En ausencia de este freno, nuestra respuesta resulta inadecuada. Veamos, por ejemplo, el caso de cierta investigación en la que estudiantes universitarios desconocidos acudieron a un laboratorio para conocerse “virtualmente” en un chat on-line, una investigación que puso de manifiesto que cerca del veinte por ciento de esas charlas no tardaron en asumir tonalidades manifiestamente sexuales y que no faltaron los términos explícitos, las representaciones gráficas y hasta las propuestas más desinhibidas.28
Cuando el experimentador que dirigió esa investigación leyó las transcripciones de las charlas se quedó atónito porque, en el momento en que había acompañado a los diferentes participantes a sus cubículos, todos ellos se habían mostrado muy respetuosos, comedidos y educados, algo que contrastaba mucho con la desinhibición verbal que posteriormente mostraron en su conducta on-line.
Es de suponer que, en el caso de haberse tratado de un encuentro cara a cara, ninguno de ellos se habría atrevido a zambullirse en una conversación tan abiertamente sexual. La rela- ción interpersonal directa nos permite establecer lazos y mantener un feedback continuo basado en las expresiones faciales y el tono de voz de los demás que nos dicen de inmediato si estamos bien o mal encaminados.
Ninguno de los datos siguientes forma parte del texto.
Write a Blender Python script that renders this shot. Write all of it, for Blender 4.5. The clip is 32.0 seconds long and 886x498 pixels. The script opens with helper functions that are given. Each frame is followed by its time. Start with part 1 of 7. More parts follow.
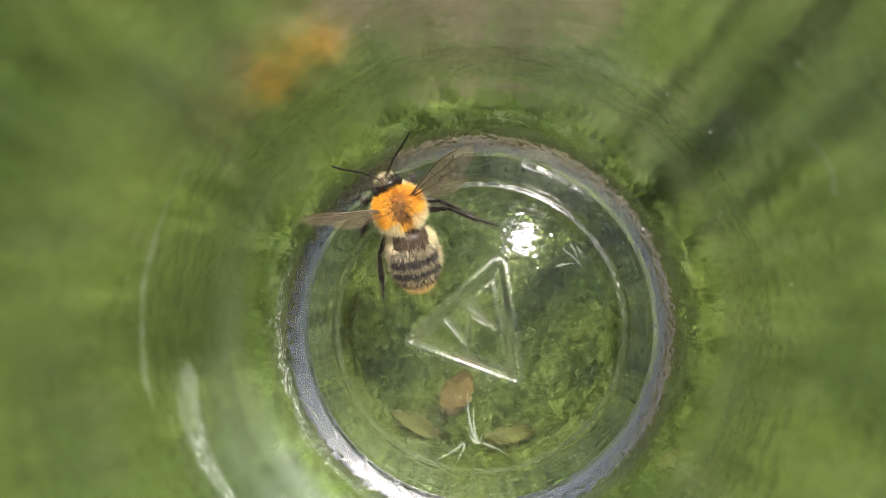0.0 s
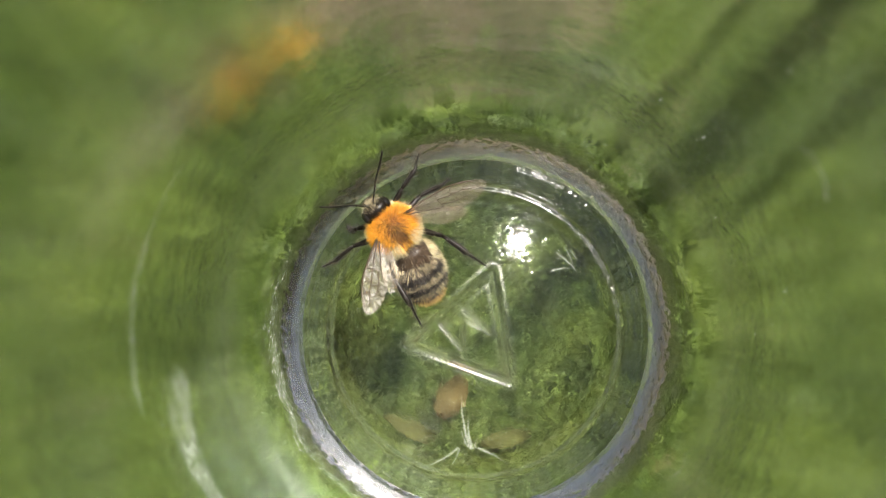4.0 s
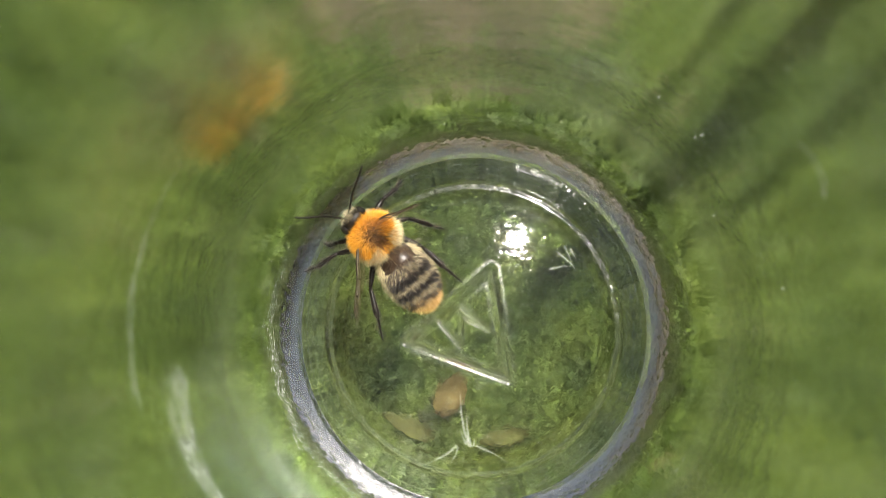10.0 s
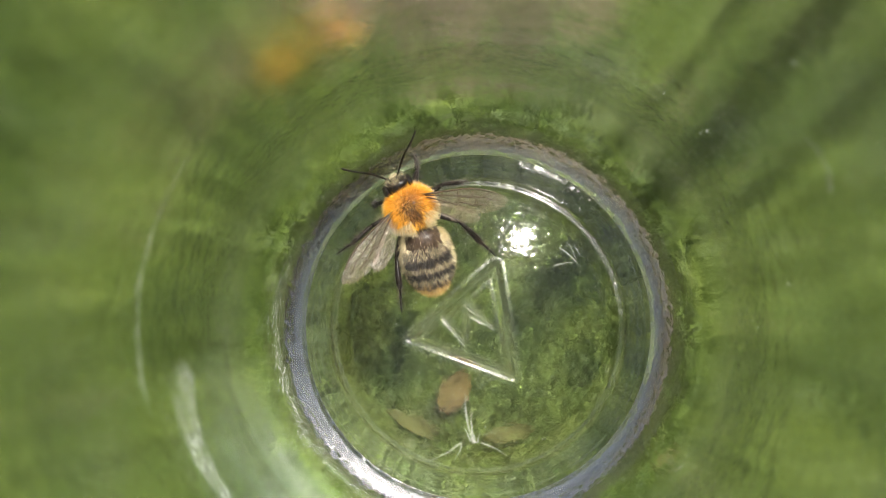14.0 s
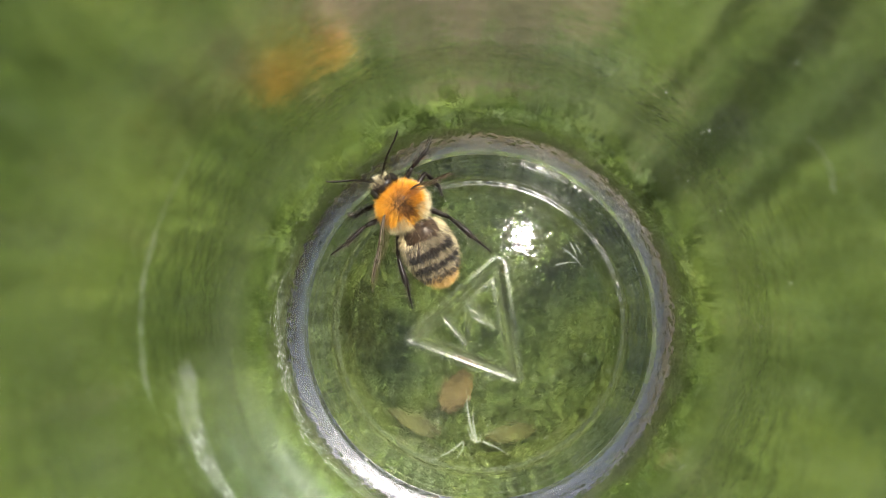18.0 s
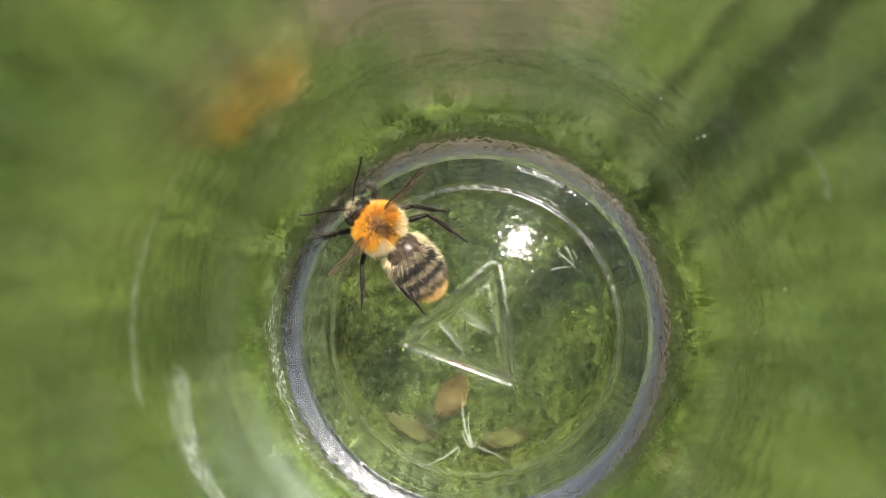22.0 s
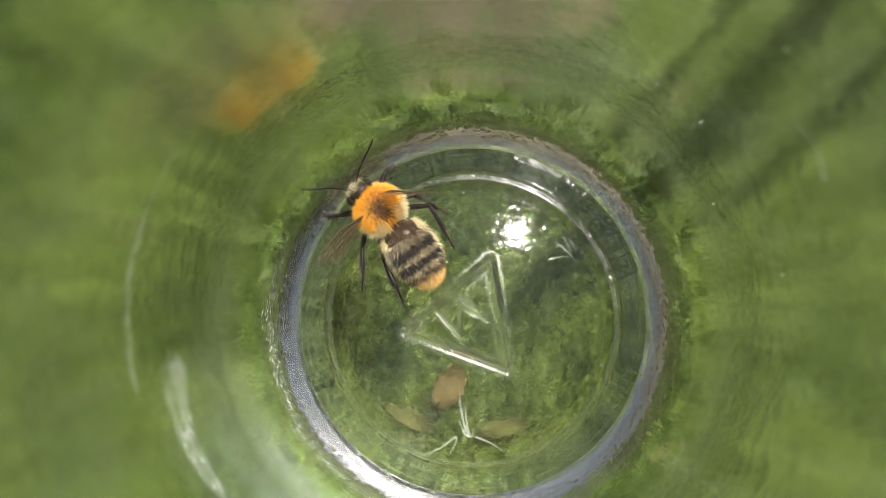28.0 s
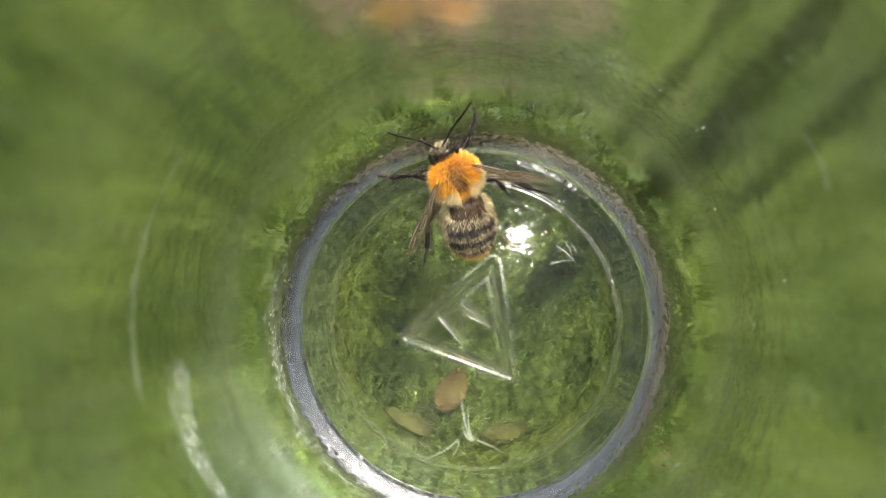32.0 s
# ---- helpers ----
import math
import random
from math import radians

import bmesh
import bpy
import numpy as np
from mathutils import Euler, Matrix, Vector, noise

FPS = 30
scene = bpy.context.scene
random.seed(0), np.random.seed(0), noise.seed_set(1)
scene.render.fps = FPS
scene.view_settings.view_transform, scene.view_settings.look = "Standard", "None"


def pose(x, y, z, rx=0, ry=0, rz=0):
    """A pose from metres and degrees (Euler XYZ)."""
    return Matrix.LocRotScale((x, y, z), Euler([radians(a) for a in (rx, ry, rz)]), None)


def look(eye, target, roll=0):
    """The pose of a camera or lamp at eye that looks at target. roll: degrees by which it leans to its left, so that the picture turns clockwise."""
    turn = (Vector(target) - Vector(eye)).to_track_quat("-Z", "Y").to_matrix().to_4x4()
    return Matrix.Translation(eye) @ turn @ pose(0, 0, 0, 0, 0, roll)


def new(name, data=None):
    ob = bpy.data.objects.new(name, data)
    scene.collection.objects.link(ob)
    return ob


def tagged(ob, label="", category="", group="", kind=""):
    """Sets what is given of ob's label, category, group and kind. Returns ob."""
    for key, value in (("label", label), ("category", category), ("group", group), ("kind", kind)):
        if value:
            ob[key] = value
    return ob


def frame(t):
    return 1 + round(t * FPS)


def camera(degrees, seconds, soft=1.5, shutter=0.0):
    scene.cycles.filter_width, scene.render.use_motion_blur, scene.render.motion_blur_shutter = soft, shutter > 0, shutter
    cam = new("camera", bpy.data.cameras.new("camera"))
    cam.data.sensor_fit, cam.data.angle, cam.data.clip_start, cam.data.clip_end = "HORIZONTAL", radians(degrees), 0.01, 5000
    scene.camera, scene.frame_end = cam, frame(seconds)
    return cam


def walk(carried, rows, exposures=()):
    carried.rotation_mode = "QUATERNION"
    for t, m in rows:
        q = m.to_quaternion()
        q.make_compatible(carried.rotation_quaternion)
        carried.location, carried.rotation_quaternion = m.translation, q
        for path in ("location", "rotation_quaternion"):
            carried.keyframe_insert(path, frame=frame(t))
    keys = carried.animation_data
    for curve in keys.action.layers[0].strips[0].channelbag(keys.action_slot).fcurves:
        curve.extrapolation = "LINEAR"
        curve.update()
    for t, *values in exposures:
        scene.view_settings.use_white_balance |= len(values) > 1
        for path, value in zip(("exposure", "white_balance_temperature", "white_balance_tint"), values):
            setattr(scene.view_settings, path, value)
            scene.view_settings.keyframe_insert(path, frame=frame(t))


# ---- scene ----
# The clip: a carder bee in an upright glass jar that stands on a sunny lawn,
# seen from above through the open mouth. Lengths below are metres.
cam = camera(49.4, 32.0, soft=0.75)
cam.data.dof.use_dof = True
cam.data.dof.focus_distance = 0.105
cam.data.dof.aperture_fstop = 34.0
walk(cam, [(t, pose(x, y, z, 4.748, 1.402, 0.116)) for t, x, y, z in (
    (0, -0.001527, -0.000370, 0.110075), (0.5, -0.001515, -0.000075, 0.110083), (1, -0.001301, 0.000117, 0.110078),
    (1.5, -0.001148, 0.000079, 0.110045), (2, -0.000945, -0.000024, 0.109998), (2.5, -0.000906, -0.000085, 0.109968),
    (3, -0.000747, -0.000038, 0.109919), (3.5, -0.000904, 0.000154, 0.109867), (5.5, -0.000823, 0.000009, 0.109838),
    (6, -0.000708, -0.000135, 0.109814), (6.5, -0.000702, -0.000230, 0.109776), (7, -0.000680, -0.000340, 0.109758),
    (7.5, -0.000580, -0.000420, 0.109772), (8, -0.000487, -0.000527, 0.109786), (8.5, -0.000356, -0.000362, 0.109799),
    (9, -0.000576, -0.000275, 0.109823), (9.5, -0.000672, -0.000117, 0.109864), (10, -0.000772, -0.000057, 0.109899),
    (10.5, -0.000881, -0.000139, 0.109935), (11, -0.001165, -0.000255, 0.109972), (11.5, -0.001140, -0.000268, 0.110012),
    (12, -0.001177, -0.000324, 0.110017), (12.5, -0.001173, -0.000372, 0.110017), (13, -0.001203, -0.000503, 0.110015),
    (13.5, -0.001213, -0.000494, 0.110013), (14, -0.001241, -0.000444, 0.110007), (14.5, -0.001264, -0.000444, 0.110024),
    (16.5, -0.001402, -0.000637, 0.110048), (17, -0.001393, -0.000531, 0.110061), (17.5, -0.001435, -0.000417, 0.110060),
    (18, -0.001459, -0.000505, 0.110079), (18.5, -0.001226, -0.000590, 0.110090), (19, -0.001228, -0.000466, 0.110072),
    (19.5, -0.001326, 0.000104, 0.110049), (20, -0.001300, 0.000100, 0.110043), (20.5, -0.001129, 0.000176, 0.109995),
    (21, -0.000983, 0.000078, 0.109926), (21.5, -0.001058, -0.000062, 0.109885), (22, -0.000951, 0.000018, 0.109874),
    (22.5, -0.000831, -0.000031, 0.109852), (23, -0.000900, 0.000060, 0.109844), (23.5, -0.000933, 0.000058, 0.109830),
    (24, -0.000870, -0.000104, 0.109789), (24.5, -0.000905, -0.000332, 0.109741), (25, -0.001097, -0.000642, 0.109699),
    (25.5, -0.001121, -0.000880, 0.109648), (27.5, -0.000726, -0.001137, 0.109620), (28, -0.000655, -0.001118, 0.109602),
    (28.5, -0.000599, -0.000977, 0.109576), (29, -0.000527, -0.000933, 0.109560), (29.5, -0.000469, -0.000867, 0.109554),
    (30, -0.000627, -0.000859, 0.109546), (30.5, -0.000629, -0.000843, 0.109584), (31, -0.000623, -0.000925, 0.109648),
    (31.5, -0.000660, -0.000918, 0.109730), (31.6, -0.000606, -0.000949, 0.109813), (32, -0.000902, -0.000673, 0.109898),
)])

# ---- light: clear sky and one sun ----
SUN_AZ, SUN_EL = radians(63), radians(55)
sun_way = Vector((math.cos(SUN_AZ) * math.cos(SUN_EL), math.sin(SUN_AZ) * math.cos(SUN_EL), math.sin(SUN_EL)))
world = bpy.data.worlds.new("sky")
scene.world = world
world.use_nodes = True
sky = world.node_tree.nodes.new("ShaderNodeTexSky")
sky.sky_type, sky.sun_disc, sky.dust_density, sky.ozone_density = "NISHITA", False, 1.2, 1.0
sky.sun_elevation, sky.sun_rotation = SUN_EL, radians(90) - SUN_AZ
backg = world.node_tree.nodes["Background"]
backg.inputs["Strength"].default_value = 0.05
world.node_tree.links.new(sky.outputs[0], backg.inputs["Color"])
sun = new("sun", bpy.data.lights.new("sun", "SUN"))
sun.data.energy, sun.data.angle, sun.data.color = 5.0, radians(0.53), (1.0, 0.95, 0.87)
sun.matrix_world = look(sun_way, (0, 0, 0))
scene.view_settings.exposure = 0.34

MM = 0.001


# ---- materials ----
def material(name, base=(0.5, 0.5, 0.5), rough=0.5, **sockets):
    m = bpy.data.materials.new(name)
    m.use_nodes = True
    b = m.node_tree.nodes["Principled BSDF"]
    b.inputs["Base Color"].default_value = (*base, 1)
    b.inputs["Roughness"].default_value = rough
    for key, value in sockets.items():
        b.inputs[key.replace("_", " ")].default_value = value
    return m, m.node_tree, b


def noise_tex(tree, scale, detail=3.0, rough=0.55, coord=None, distort=0.0):
    n = tree.nodes.new("ShaderNodeTexNoise")
    n.inputs["Scale"].default_value, n.inputs["Detail"].default_value = scale, detail
    n.inputs["Roughness"].default_value, n.inputs["Distortion"].default_value = rough, distort
    if coord:
        tree.links.new(coord, n.inputs["Vector"])
    return n


def ramp(tree, fac, *stops):
    r = tree.nodes.new("ShaderNodeValToRGB")
    while len(r.color_ramp.elements) < len(stops):
        r.color_ramp.elements.new(0.5)
    for e, (p, c) in zip(r.color_ramp.elements, stops):
        e.position, e.color = p, (*c, 1)
    tree.links.new(fac, r.inputs["Fac"])
    return r.outputs["Color"]


def mix_colour(tree, fac, a, b, how="MIX"):
    n = tree.nodes.new("ShaderNodeMix")
    n.data_type, n.blend_type = "RGBA", how
    for socket, value in ((n.inputs[0], fac), (n.inputs[6], a), (n.inputs[7], b)):
        if isinstance(value, bpy.types.NodeSocket):
            tree.links.new(value, socket)
        elif isinstance(value, tuple):
            socket.default_value = (*value, 1)
        else:
            socket.default_value = value
    return n.outputs[2]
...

Desde hace mucho tiempo –casi desde los mismos orígenes de Internet– se sabe de la desinhibición de la conducta de los adultos que están conectados on-line.29 La vía superior nos ayuda a no transgredir ciertos límites, pero Internet carece del tipo de feedback que necesita la corteza orbitofrontal para mantenernos socialmente a raya.